What the task asks: Would you transcribe the listing that follows, character for character, and omit its images?
**********
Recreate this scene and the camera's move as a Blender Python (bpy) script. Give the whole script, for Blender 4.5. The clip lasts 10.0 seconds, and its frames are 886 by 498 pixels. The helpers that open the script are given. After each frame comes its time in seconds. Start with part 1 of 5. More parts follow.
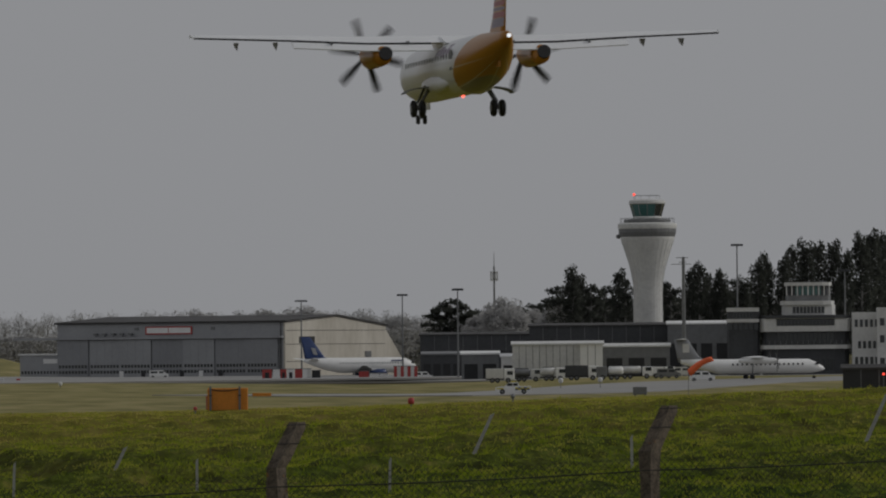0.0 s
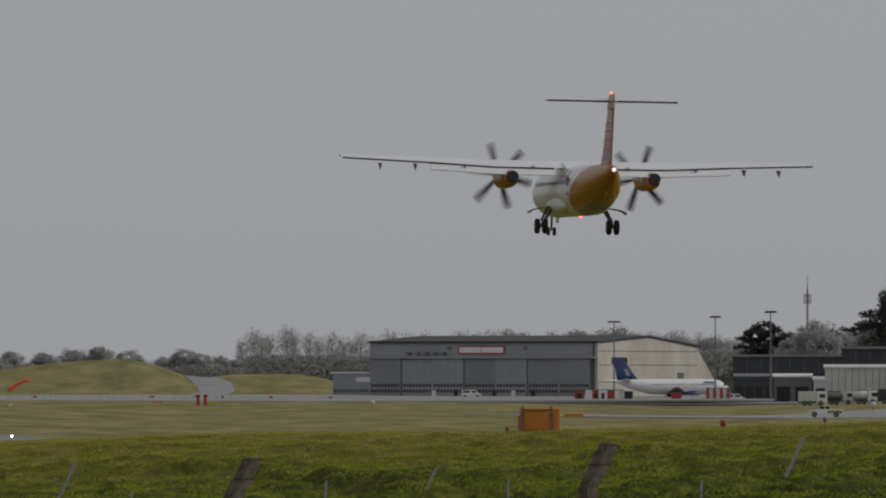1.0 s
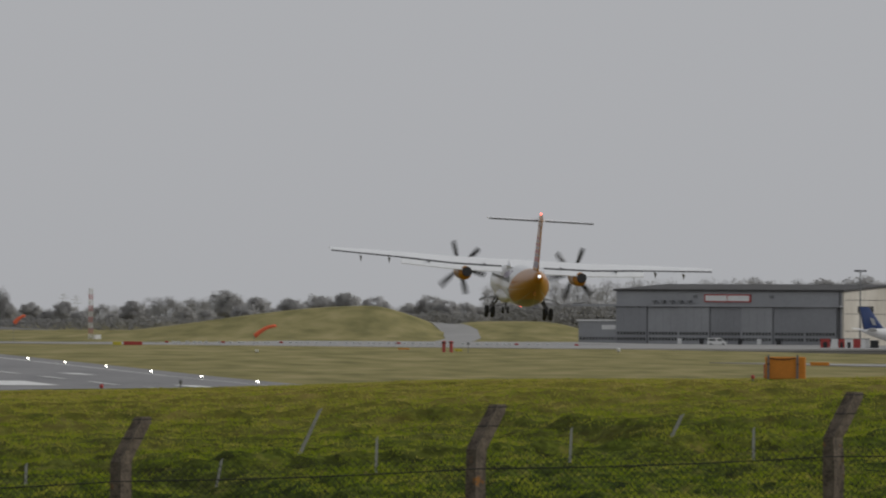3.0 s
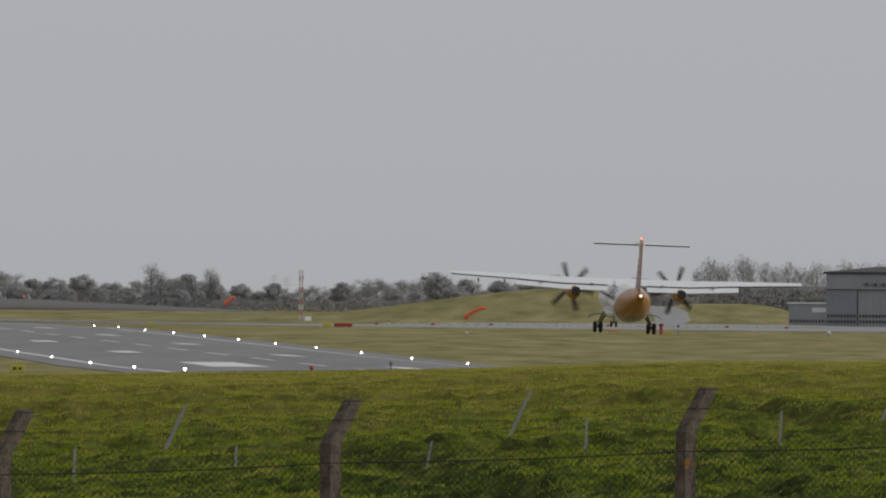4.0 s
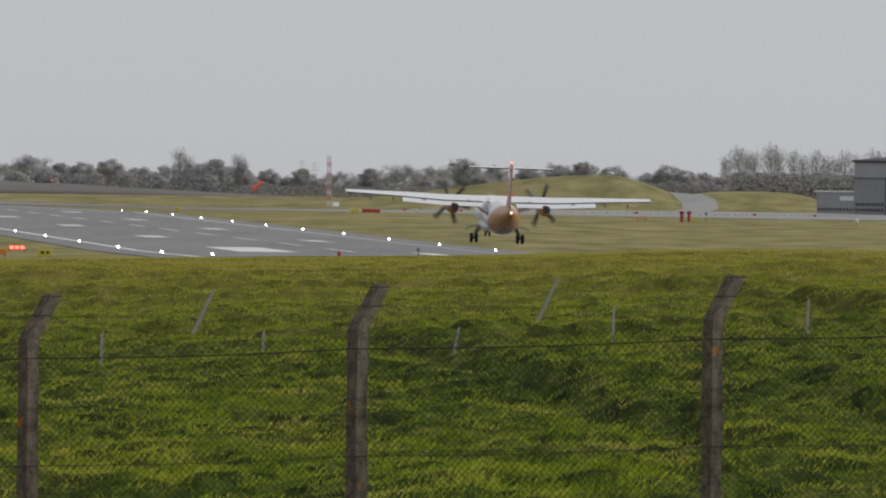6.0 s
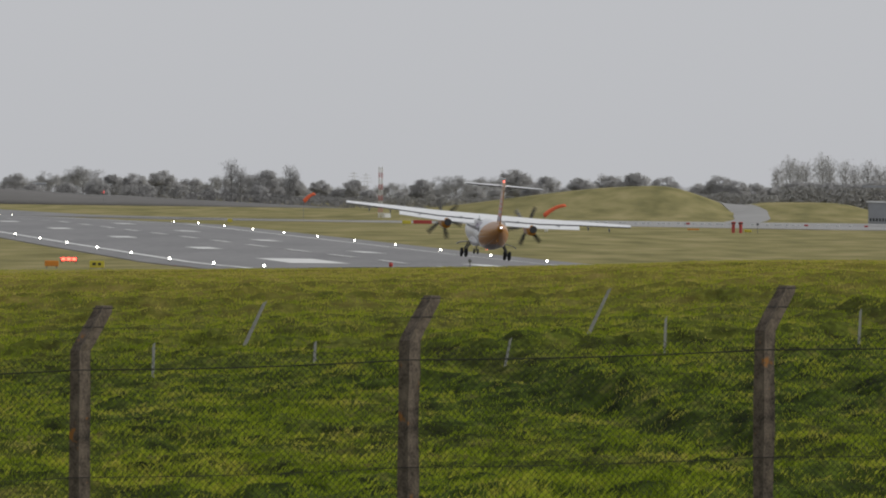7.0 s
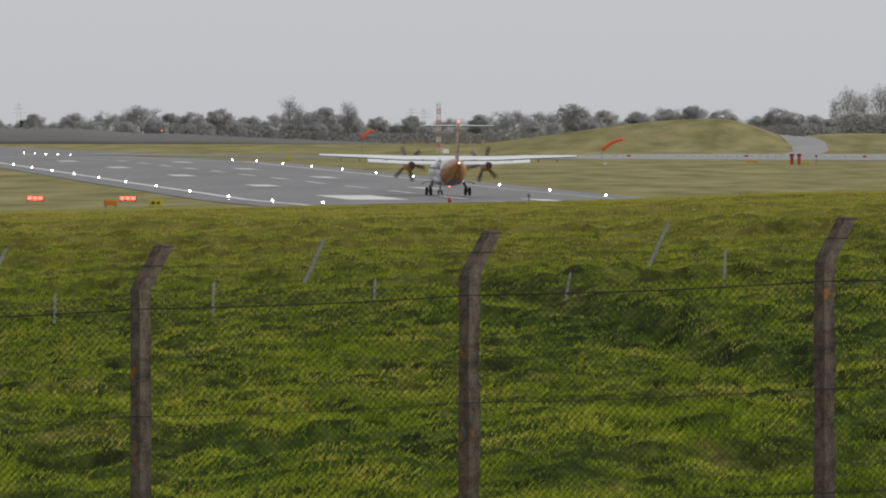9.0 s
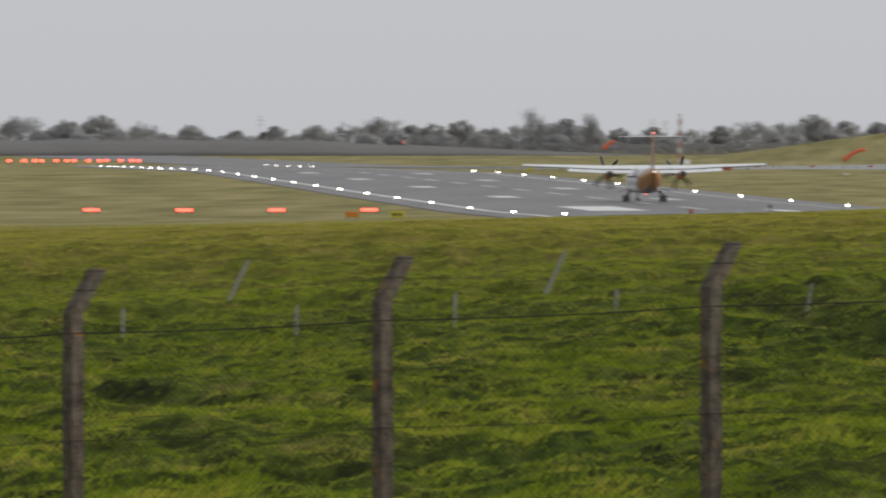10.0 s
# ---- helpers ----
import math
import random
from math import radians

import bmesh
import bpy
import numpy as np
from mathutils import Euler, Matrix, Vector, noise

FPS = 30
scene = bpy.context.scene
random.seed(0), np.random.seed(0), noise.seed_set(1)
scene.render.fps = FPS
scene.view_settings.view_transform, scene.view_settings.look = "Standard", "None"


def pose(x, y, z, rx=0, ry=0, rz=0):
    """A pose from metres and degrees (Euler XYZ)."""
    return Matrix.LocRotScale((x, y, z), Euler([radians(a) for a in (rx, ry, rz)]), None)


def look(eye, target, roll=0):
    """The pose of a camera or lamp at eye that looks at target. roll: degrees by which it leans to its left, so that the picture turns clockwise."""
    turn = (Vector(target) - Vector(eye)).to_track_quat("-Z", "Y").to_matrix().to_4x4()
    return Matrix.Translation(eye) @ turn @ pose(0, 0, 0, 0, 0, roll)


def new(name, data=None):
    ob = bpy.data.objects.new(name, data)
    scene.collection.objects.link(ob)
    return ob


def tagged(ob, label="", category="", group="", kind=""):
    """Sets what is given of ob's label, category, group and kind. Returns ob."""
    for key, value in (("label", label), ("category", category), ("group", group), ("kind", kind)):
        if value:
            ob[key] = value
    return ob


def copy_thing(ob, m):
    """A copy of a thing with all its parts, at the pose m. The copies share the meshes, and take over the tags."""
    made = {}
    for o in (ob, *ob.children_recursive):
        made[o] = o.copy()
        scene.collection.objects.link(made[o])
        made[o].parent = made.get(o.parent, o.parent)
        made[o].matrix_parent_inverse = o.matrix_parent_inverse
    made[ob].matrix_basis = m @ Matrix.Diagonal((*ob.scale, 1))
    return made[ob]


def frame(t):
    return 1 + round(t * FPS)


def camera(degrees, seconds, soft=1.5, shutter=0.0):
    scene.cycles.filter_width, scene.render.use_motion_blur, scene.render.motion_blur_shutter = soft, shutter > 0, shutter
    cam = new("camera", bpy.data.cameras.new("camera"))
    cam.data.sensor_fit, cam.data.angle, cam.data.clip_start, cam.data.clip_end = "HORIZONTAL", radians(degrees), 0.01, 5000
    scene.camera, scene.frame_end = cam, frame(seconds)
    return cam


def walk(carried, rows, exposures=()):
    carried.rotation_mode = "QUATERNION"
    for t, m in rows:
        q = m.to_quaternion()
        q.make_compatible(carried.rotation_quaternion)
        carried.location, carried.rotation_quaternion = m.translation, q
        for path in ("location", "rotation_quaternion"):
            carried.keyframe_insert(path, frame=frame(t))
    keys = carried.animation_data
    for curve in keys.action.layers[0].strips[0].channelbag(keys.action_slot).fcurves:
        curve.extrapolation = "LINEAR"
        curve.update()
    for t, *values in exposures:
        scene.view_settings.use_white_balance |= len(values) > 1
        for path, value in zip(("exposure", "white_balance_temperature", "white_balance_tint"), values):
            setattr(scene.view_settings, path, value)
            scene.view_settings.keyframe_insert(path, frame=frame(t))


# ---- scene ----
# Angles are in sixteen-thousandths of a radian ("units"), ranges in metres from the camera stand.
UNIT = 16000.0
EYE = 5.95
cam = camera(5.611, 10.0, soft=2.0, shutter=0.18)


def spot(b, d):
    """Plan position at bearing b (units) and range d (metres)."""
    return d * math.sin(b / UNIT), d * math.cos(b / UNIT)


def aim(b, v, roll):
    x, y = spot(b, 1000.0)
    return look((0, 0, EYE), (x, y, EYE + v / UNIT * 1000.0), -roll)


AIMS = [(0.0, 999.0, 193.0, 0.55), (0.034, 992.0, 196.0, 0.54), (0.1, 925.0, 247.0, 0.50), (0.2, 861.0, 249.0, 0.47), (0.3, 806.0, 238.0, 0.44), (0.4, 753.0, 222.0, 0.40),
        (0.5, 700.0, 216.4, 0.37), (0.6, 638.0, 221.0, 0.31), (0.8, 535.0, 235.5, 0.14), (1.0, 444.2, 232.2, -0.03), (1.5, 423.4, 219.1, -0.44),
        (1.8, 411.0, 182.0, -0.40), (2.0, 358.9, 153.3, -0.37), (2.5, 187.9, 101.0, -0.48), (3.0, 8.4, 137.5, -0.37), (3.2, -91.8, 161.7, -0.32),
        (4.3, -392.7, 43.3, -0.52), (4.5, -383.4, -6.9, -0.46), (5.0, -329.4, -91.8, -0.52), (5.5, -319.8, -115.6, -0.80),
        (6.0, -410.6, -98.5, -0.80), (6.2, -447.5, -80.0, -0.65), (7.3, -518.3, -80.8, -0.78), (7.5, -507.1, -81.9, -0.85),
        (8.0, -525.1, -103.2, -0.57), (8.5, -556.7, -197.8, -0.17), (9.0, -605.9, -195.3, -0.09), (9.5, -666.9, -183.9, -0.10),
        (9.8, -782.0, -184.4, -0.02), (10.0, -1033.3, -175.6, 0.05)]
EXPOSURES = [(0.0, -0.93), (0.5, -0.73), (1.0, -0.6), (2.5, -0.42), (3.0, -0.3), (4.5, -0.22), (5.5, 0.03), (8.0, 0.05), (9.0, 0.13), (10.0, 0.12)]
walk(cam, [(t, aim(b, v, r)) for t, b, v, r in AIMS], EXPOSURES)

# ---- light: a low even overcast ----
world = bpy.data.worlds.new("overcast")
scene.world = world
world.use_nodes = True
wn, wl = world.node_tree.nodes, world.node_tree.links
wn.clear()
sky = wn.new("ShaderNodeTexSky")
sky.sky_type, sky.sun_disc = "NISHITA", False
sky.sun_elevation, sky.sun_rotation = radians(30), radians(86)
sky.air_density, sky.dust_density, sky.ozone_density = 1.0, 1.0, 1.0
hsv = wn.new("ShaderNodeHueSaturation")
hsv.inputs["Saturation"].default_value = 0.06
cool = wn.new("ShaderNodeMix")
cool.data_type, cool.blend_type = "RGBA", "MULTIPLY"
cool.inputs[0].default_value = 1.0
cool.inputs[7].default_value = (0.985, 0.985, 1.02, 1)
bg = wn.new("ShaderNodeBackground")
bg.inputs["Strength"].default_value = 0.1
wout = wn.new("ShaderNodeOutputWorld")
wl.new(sky.outputs[0], hsv.inputs["Color"])
wl.new(hsv.outputs[0], cool.inputs[6])
cloud = wn.new("ShaderNodeMix")
cloud.data_type = "RGBA"
cloud.inputs[0].default_value = 0.85
cloud.inputs[7].default_value = (5.1, 5.2, 5.45, 1)
wl.new(cool.outputs[2], cloud.inputs[6])
wl.new(cloud.outputs[2], bg.inputs["Color"])
wl.new(bg.outputs[0], wout.inputs["Surface"])
sun_data = bpy.data.lights.new("sun", "SUN")
sun_data.energy, sun_data.angle, sun_data.color = 1.5, radians(14), (1.0, 0.97, 0.92)
sun = new("sun", sun_data)
sun.matrix_world = look((0, 0, 100), (-86, -6, 50))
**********
Full output:
Recreate this scene and the camera's move as a Blender Python (bpy) script. Give the whole script, for Blender 4.5. The clip lasts 10.0 seconds, and its frames are 886 by 498 pixels. The helpers that open the script are given. After each frame comes its time in seconds. Start with part 1 of 5. More parts follow.
0.0 s
1.0 s
3.0 s
4.0 s
6.0 s
7.0 s
9.0 s
10.0 s
# ---- helpers ----
import math
import random
from math import radians

import bmesh
import bpy
import numpy as np
from mathutils import Euler, Matrix, Vector, noise

FPS = 30
scene = bpy.context.scene
random.seed(0), np.random.seed(0), noise.seed_set(1)
scene.render.fps = FPS
scene.view_settings.view_transform, scene.view_settings.look = "Standard", "None"


def pose(x, y, z, rx=0, ry=0, rz=0):
    """A pose from metres and degrees (Euler XYZ)."""
    return Matrix.LocRotScale((x, y, z), Euler([radians(a) for a in (rx, ry, rz)]), None)


def look(eye, target, roll=0):
    """The pose of a camera or lamp at eye that looks at target. roll: degrees by which it leans to its left, so that the picture turns clockwise."""
    turn = (Vector(target) - Vector(eye)).to_track_quat("-Z", "Y").to_matrix().to_4x4()
    return Matrix.Translation(eye) @ turn @ pose(0, 0, 0, 0, 0, roll)


def new(name, data=None):
    ob = bpy.data.objects.new(name, data)
    scene.collection.objects.link(ob)
    return ob


def tagged(ob, label="", category="", group="", kind=""):
    """Sets what is given of ob's label, category, group and kind. Returns ob."""
    for key, value in (("label", label), ("category", category), ("group", group), ("kind", kind)):
        if value:
            ob[key] = value
    return ob


def copy_thing(ob, m):
    """A copy of a thing with all its parts, at the pose m. The copies share the meshes, and take over the tags."""
    made = {}
    for o in (ob, *ob.children_recursive):
        made[o] = o.copy()
        scene.collection.objects.link(made[o])
        made[o].parent = made.get(o.parent, o.parent)
        made[o].matrix_parent_inverse = o.matrix_parent_inverse
    made[ob].matrix_basis = m @ Matrix.Diagonal((*ob.scale, 1))
    return made[ob]


def frame(t):
    return 1 + round(t * FPS)


def camera(degrees, seconds, soft=1.5, shutter=0.0):
    scene.cycles.filter_width, scene.render.use_motion_blur, scene.render.motion_blur_shutter = soft, shutter > 0, shutter
    cam = new("camera", bpy.data.cameras.new("camera"))
    cam.data.sensor_fit, cam.data.angle, cam.data.clip_start, cam.data.clip_end = "HORIZONTAL", radians(degrees), 0.01, 5000
    scene.camera, scene.frame_end = cam, frame(seconds)
    return cam


def walk(carried, rows, exposures=()):
    carried.rotation_mode = "QUATERNION"
    for t, m in rows:
        q = m.to_quaternion()
        q.make_compatible(carried.rotation_quaternion)
        carried.location, carried.rotation_quaternion = m.translation, q
        for path in ("location", "rotation_quaternion"):
            carried.keyframe_insert(path, frame=frame(t))
    keys = carried.animation_data
    for curve in keys.action.layers[0].strips[0].channelbag(keys.action_slot).fcurves:
        curve.extrapolation = "LINEAR"
        curve.update()
    for t, *values in exposures:
        scene.view_settings.use_white_balance |= len(values) > 1
        for path, value in zip(("exposure", "white_balance_temperature", "white_balance_tint"), values):
            setattr(scene.view_settings, path, value)
            scene.view_settings.keyframe_insert(path, frame=frame(t))


# ---- scene ----
# Angles are in sixteen-thousandths of a radian ("units"), ranges in metres from the camera stand.
UNIT = 16000.0
EYE = 5.95
cam = camera(5.611, 10.0, soft=2.0, shutter=0.18)


def spot(b, d):
    """Plan position at bearing b (units) and range d (metres)."""
    return d * math.sin(b / UNIT), d * math.cos(b / UNIT)


def aim(b, v, roll):
    x, y = spot(b, 1000.0)
    return look((0, 0, EYE), (x, y, EYE + v / UNIT * 1000.0), -roll)


AIMS = [(0.0, 999.0, 193.0, 0.55), (0.034, 992.0, 196.0, 0.54), (0.1, 925.0, 247.0, 0.50), (0.2, 861.0, 249.0, 0.47), (0.3, 806.0, 238.0, 0.44), (0.4, 753.0, 222.0, 0.40),
        (0.5, 700.0, 216.4, 0.37), (0.6, 638.0, 221.0, 0.31), (0.8, 535.0, 235.5, 0.14), (1.0, 444.2, 232.2, -0.03), (1.5, 423.4, 219.1, -0.44),
        (1.8, 411.0, 182.0, -0.40), (2.0, 358.9, 153.3, -0.37), (2.5, 187.9, 101.0, -0.48), (3.0, 8.4, 137.5, -0.37), (3.2, -91.8, 161.7, -0.32),
        (4.3, -392.7, 43.3, -0.52), (4.5, -383.4, -6.9, -0.46), (5.0, -329.4, -91.8, -0.52), (5.5, -319.8, -115.6, -0.80),
        (6.0, -410.6, -98.5, -0.80), (6.2, -447.5, -80.0, -0.65), (7.3, -518.3, -80.8, -0.78), (7.5, -507.1, -81.9, -0.85),
        (8.0, -525.1, -103.2, -0.57), (8.5, -556.7, -197.8, -0.17), (9.0, -605.9, -195.3, -0.09), (9.5, -666.9, -183.9, -0.10),
        (9.8, -782.0, -184.4, -0.02), (10.0, -1033.3, -175.6, 0.05)]
EXPOSURES = [(0.0, -0.93), (0.5, -0.73), (1.0, -0.6), (2.5, -0.42), (3.0, -0.3), (4.5, -0.22), (5.5, 0.03), (8.0, 0.05), (9.0, 0.13), (10.0, 0.12)]
walk(cam, [(t, aim(b, v, r)) for t, b, v, r in AIMS], EXPOSURES)

# ---- light: a low even overcast ----
world = bpy.data.worlds.new("overcast")
scene.world = world
world.use_nodes = True
wn, wl = world.node_tree.nodes, world.node_tree.links
wn.clear()
sky = wn.new("ShaderNodeTexSky")
sky.sky_type, sky.sun_disc = "NISHITA", False
sky.sun_elevation, sky.sun_rotation = radians(30), radians(86)
sky.air_density, sky.dust_density, sky.ozone_density = 1.0, 1.0, 1.0
hsv = wn.new("ShaderNodeHueSaturation")
hsv.inputs["Saturation"].default_value = 0.06
cool = wn.new("ShaderNodeMix")
cool.data_type, cool.blend_type = "RGBA", "MULTIPLY"
cool.inputs[0].default_value = 1.0
cool.inputs[7].default_value = (0.985, 0.985, 1.02, 1)
bg = wn.new("ShaderNodeBackground")
bg.inputs["Strength"].default_value = 0.1
wout = wn.new("ShaderNodeOutputWorld")
wl.new(sky.outputs[0], hsv.inputs["Color"])
wl.new(hsv.outputs[0], cool.inputs[6])
cloud = wn.new("ShaderNodeMix")
cloud.data_type = "RGBA"
cloud.inputs[0].default_value = 0.85
cloud.inputs[7].default_value = (5.1, 5.2, 5.45, 1)
wl.new(cool.outputs[2], cloud.inputs[6])
wl.new(cloud.outputs[2], bg.inputs["Color"])
wl.new(bg.outputs[0], wout.inputs["Surface"])
sun_data = bpy.data.lights.new("sun", "SUN")
sun_data.energy, sun_data.angle, sun_data.color = 1.5, radians(14), (1.0, 0.97, 0.92)
sun = new("sun", sun_data)
sun.matrix_world = look((0, 0, 100), (-86, -6, 50))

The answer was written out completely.